Writing mystery stories is exciting and thrilling. However, it is also as complex as creating a puzzle. Writers must plan the story carefully and present a gripping page-turner that keeps the audience engaged.

In this article, we will discuss 8 tips to write a mystery story fiction.

8 Tips to Write a Mystery Story Fiction

Read Other Mysteries Often

Works of fiction, if read carefully, can offer insightful writing lessons; mystery novels are no different. Writers must read other works of mystery fiction and pay close attention. You should also read best-selling crime fiction from new writers alongside classic mystery short stories to garner inspiring writing lessons.

The mystery is revealed at the end of each story. At this time, you should return to the first page, start over, and notice how the author has laid down clues throughout the story. Writers not only drop clues but also use misdirection to heighten the suspense and untangle the mystery.

Know Every Detail of the Crime

Whether you’re writing a tale of a bloodless crime or a murder mystery, the criminal act is the beating heart of the mystery story, pushing the narrative forward. Therefore, before you finish your first draft, outline key points about the crime.

Great mystery writers not only map out when, what, how, who, and where the crime happened, they also research the crime itself, whether it’s a stabbing, sniper shot, poisoning, or pickpocketing. They learn how the crime mechanics play out.

Open With Intrigue

Mystery readers love a story that starts with thrilling tales of diligent sleuths, cliffhangers, false clues, and bad guys. Many crime writers begin their stories with the crime itself. They then move forward and revisit the crime throughout the story as the protagonist hunts for the deceitful and elusive villain.

Construct Convincing Characters

The best mystery books, thrillers, and detective novels are character-driven.

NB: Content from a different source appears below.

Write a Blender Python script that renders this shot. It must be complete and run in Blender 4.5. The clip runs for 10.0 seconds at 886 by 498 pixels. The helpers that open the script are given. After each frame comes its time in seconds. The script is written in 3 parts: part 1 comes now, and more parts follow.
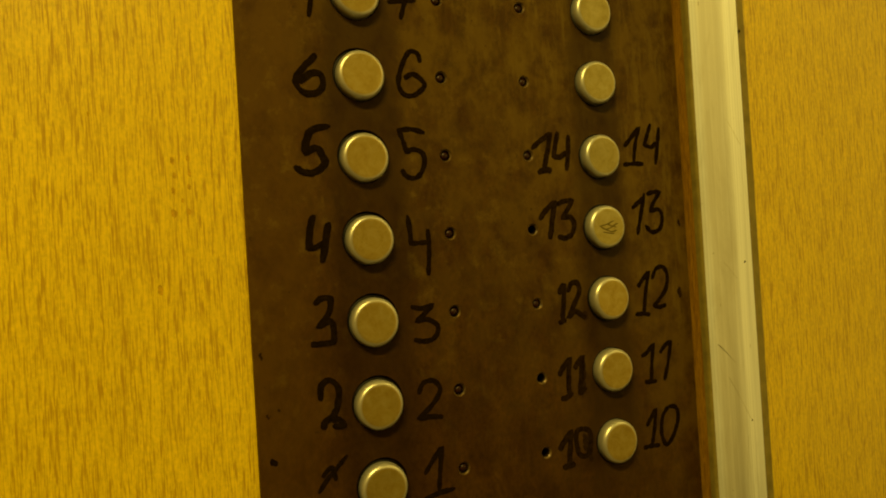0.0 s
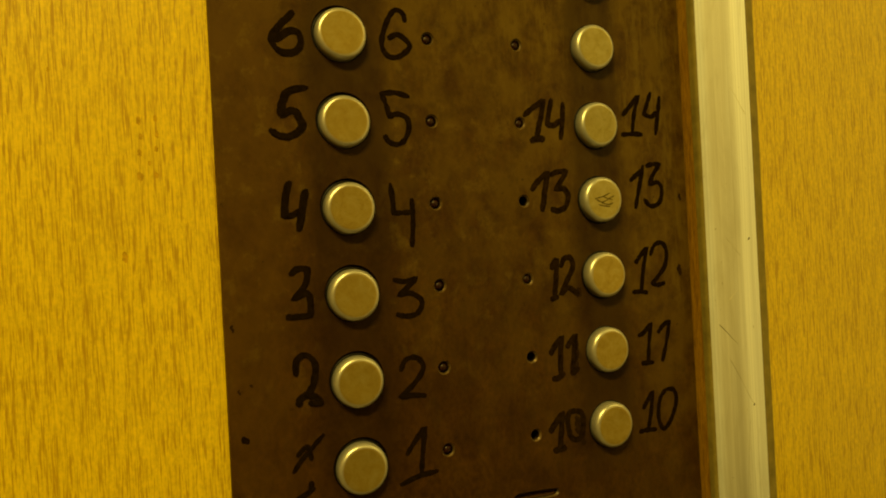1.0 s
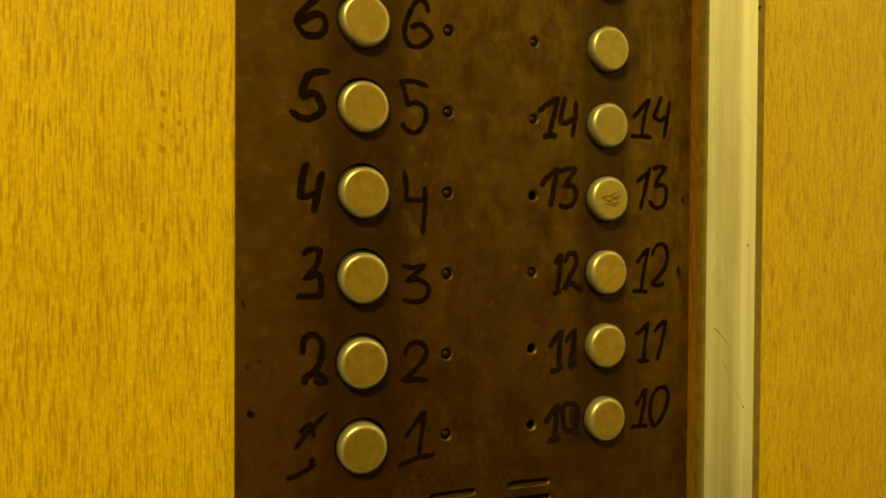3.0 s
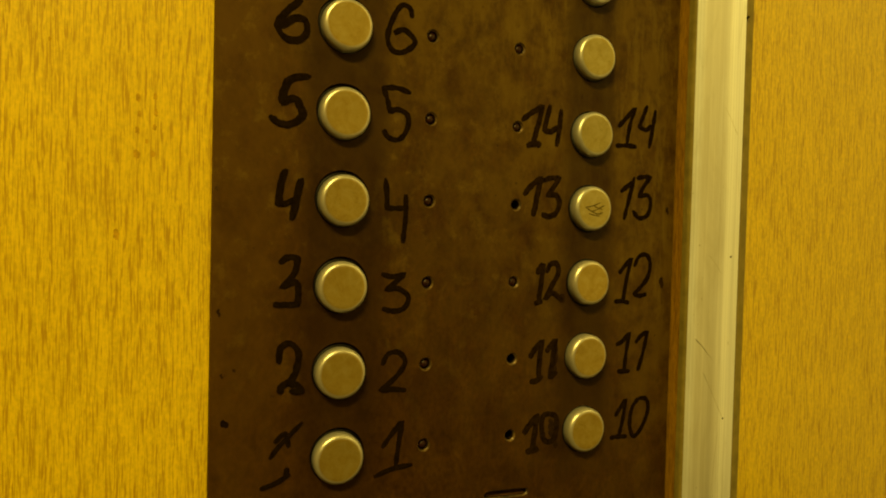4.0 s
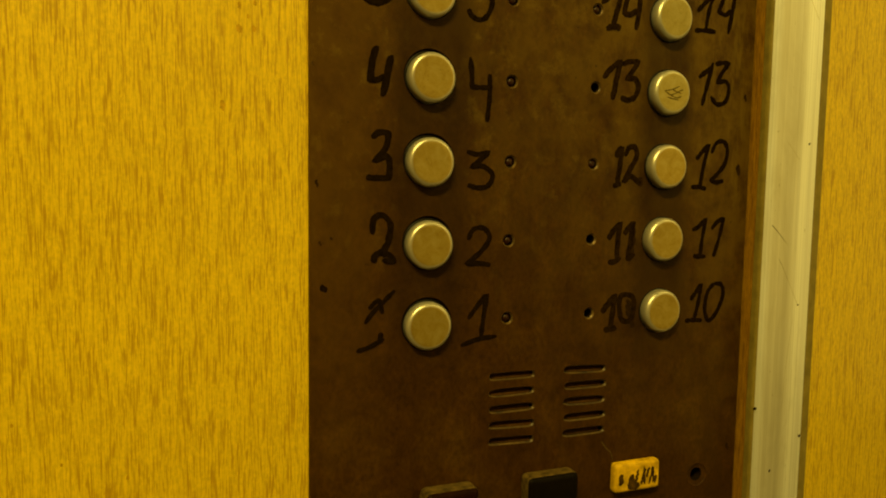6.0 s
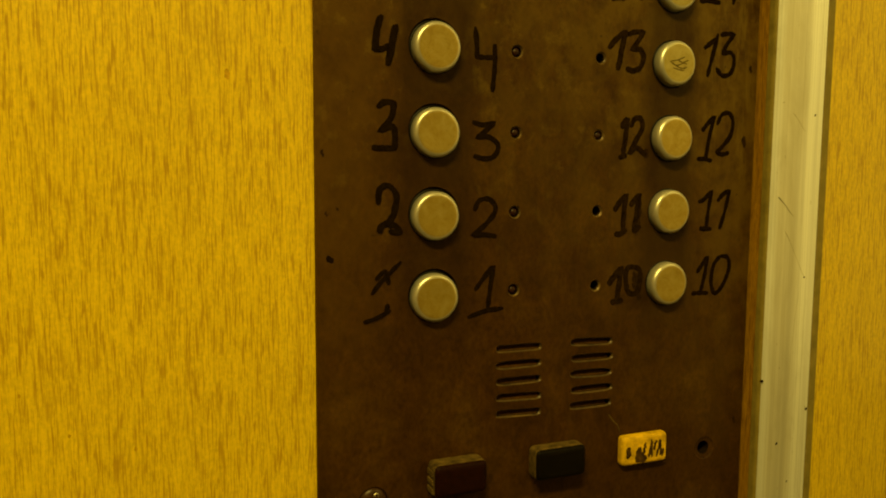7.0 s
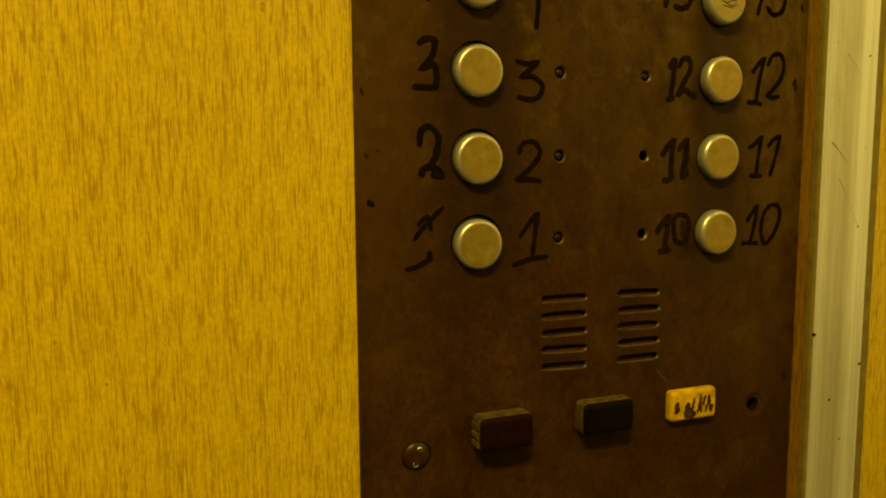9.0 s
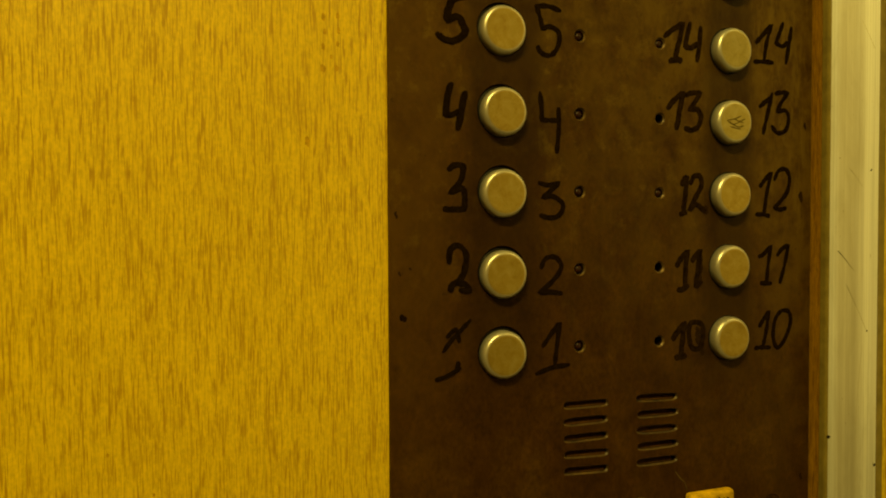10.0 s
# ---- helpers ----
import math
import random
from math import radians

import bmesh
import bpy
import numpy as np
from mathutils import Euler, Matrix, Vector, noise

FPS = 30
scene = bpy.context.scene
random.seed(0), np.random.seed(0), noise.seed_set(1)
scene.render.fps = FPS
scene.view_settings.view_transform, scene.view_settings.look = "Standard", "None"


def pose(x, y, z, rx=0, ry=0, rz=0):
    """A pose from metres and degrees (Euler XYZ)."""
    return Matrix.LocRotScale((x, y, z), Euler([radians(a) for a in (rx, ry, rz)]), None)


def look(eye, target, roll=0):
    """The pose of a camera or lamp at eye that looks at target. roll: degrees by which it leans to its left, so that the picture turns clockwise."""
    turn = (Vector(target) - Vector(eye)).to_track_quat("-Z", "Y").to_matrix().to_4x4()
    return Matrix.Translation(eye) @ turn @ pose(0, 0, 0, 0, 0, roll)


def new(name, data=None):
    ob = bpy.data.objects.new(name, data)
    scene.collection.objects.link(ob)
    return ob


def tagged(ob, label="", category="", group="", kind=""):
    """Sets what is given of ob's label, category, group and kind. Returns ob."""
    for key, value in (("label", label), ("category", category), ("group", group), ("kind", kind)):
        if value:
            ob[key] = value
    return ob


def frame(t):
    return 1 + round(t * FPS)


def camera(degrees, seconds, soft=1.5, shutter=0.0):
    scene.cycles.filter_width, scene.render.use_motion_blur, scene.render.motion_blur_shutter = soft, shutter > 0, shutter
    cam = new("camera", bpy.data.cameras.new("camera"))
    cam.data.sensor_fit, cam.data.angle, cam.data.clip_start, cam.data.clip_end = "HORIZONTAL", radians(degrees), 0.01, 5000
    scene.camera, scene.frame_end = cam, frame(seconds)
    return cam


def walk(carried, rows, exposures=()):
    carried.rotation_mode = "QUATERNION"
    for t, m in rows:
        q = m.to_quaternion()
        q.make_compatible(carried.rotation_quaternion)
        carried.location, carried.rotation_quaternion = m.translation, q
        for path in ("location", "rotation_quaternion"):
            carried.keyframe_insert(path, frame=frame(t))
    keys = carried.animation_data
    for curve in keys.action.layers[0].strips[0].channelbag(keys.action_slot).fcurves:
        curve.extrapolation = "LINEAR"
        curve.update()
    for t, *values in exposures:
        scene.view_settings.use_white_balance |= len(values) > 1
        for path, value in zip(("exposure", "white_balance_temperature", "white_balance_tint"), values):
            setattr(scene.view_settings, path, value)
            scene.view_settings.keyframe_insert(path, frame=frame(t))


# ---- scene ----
# The camera: held a forearm's length from the panel of a lift.
cam = camera(62.14, 10.0, soft=1.9)
PATH = [
    (0, (-0.14046, -0.30784, 1.24763), (0.26429, 0.60653, 1.25780), -3.43),
    (0.5, (-0.13071, -0.30195, 1.24726), (0.24167, 0.62605, 1.25889), -2.24),
    (1, (-0.12382, -0.29674, 1.23836), (0.26714, 0.62367, 1.23704), -2.97),
    (1.5, (-0.10815, -0.29986, 1.24287), (0.27674, 0.62309, 1.23702), -2.32),
    (2, (-0.11449, -0.29705, 1.24144), (0.25143, 0.63344, 1.22438), -1.32),
    (2.5, (-0.12657, -0.30000, 1.24222), (0.24571, 0.62750, 1.20829), -0.32),
    (2.7, (-0.13713, -0.29813, 1.23477), (0.26788, 0.61608, 1.22108), -0.00),
    (3.8, (-0.12759, -0.29866, 1.25307), (0.27930, 0.61437, 1.22449), 1.20),
    (4, (-0.13027, -0.29645, 1.24584), (0.29009, 0.61051, 1.21901), 1.38),
    (4.5, (-0.12934, -0.29815, 1.23470), (0.27933, 0.61300, 1.18183), 0.93),
    (5, (-0.12885, -0.30412, 1.21937), (0.25892, 0.61364, 1.13367), -0.02),
    (5.5, (-0.14033, -0.30268, 1.21576), (0.22342, 0.62508, 1.13239), 0.22),
    (6, (-0.15068, -0.30287, 1.21100), (0.21166, 0.62515, 1.12444), 0.82),
    (6.2, (-0.15359, -0.30093, 1.20477), (0.20347, 0.62900, 1.11682), 0.85),
    (7.3, (-0.15327, -0.30230, 1.19665), (0.21151, 0.62397, 1.10197), 0.28),
    (7.5, (-0.15597, -0.30540, 1.18966), (0.21006, 0.62037, 1.09496), 0.47),
    (8, (-0.15890, -0.29892, 1.18019), (0.20876, 0.62570, 1.08073), -0.34),
    (8.5, (-0.16181, -0.28506, 1.18027), (0.18510, 0.64653, 1.07165), -0.56),
    (9, (-0.16184, -0.28696, 1.18089), (0.18491, 0.64465, 1.07194), -0.33),
    (9.5, (-0.16993, -0.29243, 1.20390), (0.18345, 0.64166, 1.15299), -0.09),
    (10, (-0.17515, -0.30060, 1.20495), (0.16133, 0.64071, 1.17813), -0.25),
]
EXPOSURES = [(0.0, -0.22), (1.5, -0.06), (6.0, -0.05), (8.5, -0.12), (10.0, -0.27)]
walk(cam, [(t, look(eye, target, roll)) for t, eye, target, roll in PATH], EXPOSURES)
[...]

Writers should remember that they are dealing with thinking, feeling human beings, not caricatures of eccentric stereotypes.

The protagonist often acts as the eyes and ears of the reader. The main characters must unravel the mystery and, therefore, should be relatable and fallible. On the other hand, the antagonist lays down the devious plan and is meant to be cunning, complex, and motivated by clear goals.

Make a List of Suspects

Any great puzzle has a vital piece that completes the whole picture. In mystery story writing, this missing piece is typically the criminal’s identity. Good writers introduce several suspects as the story progresses.

However, the best writers introduce the culprit early on, giving readers time to doubt their suspicion. Listing potential culprits before writing is a brilliant way to shape the story and refine the narrative in a way that makes the story thrilling.

Lay Out the Setting Clearly and Use It in Your Story

Use your story’s setting wisely. Whether the story plays out in a big city like Washington DC or a small rural area, leveraging the atmosphere and attributing certain places to key events in the story enables you to intrigue the audience.

Contrasting horrific actions to a calm and peaceful atmosphere helps you showcase that danger can lurk around every corner. Likewise, leveraging locations with a history of violence allows you to draw intriguing plot points that draw links to a place’s dark past.

Let the Reader Play Along

“Show. Don’t tell!” If you are highlighting an important plot point, it isn’t necessary to explain the entire point through dialogue. A well-constructed dialogue between characters can give readers enough clues to understand what’s going on in a scene.

You can even relay key information to the reader without having your main character realize it. Instead of explaining what is going on, give readers the chance to make sense of the clues.

Misdirect Your Reader

If you give your readers clues at every point of the story, you will surely give the ending away too soon. Readers are engaged in the story only when they are unsure of what happens next. This is why many mystery genre stories are filled with false clues.

These false clues are popularly called red herrings, meaning that they divert the readers to a wrong conclusion and make the truth less obvious. Misdirecting readers helps you build suspense and makes your story far more interesting.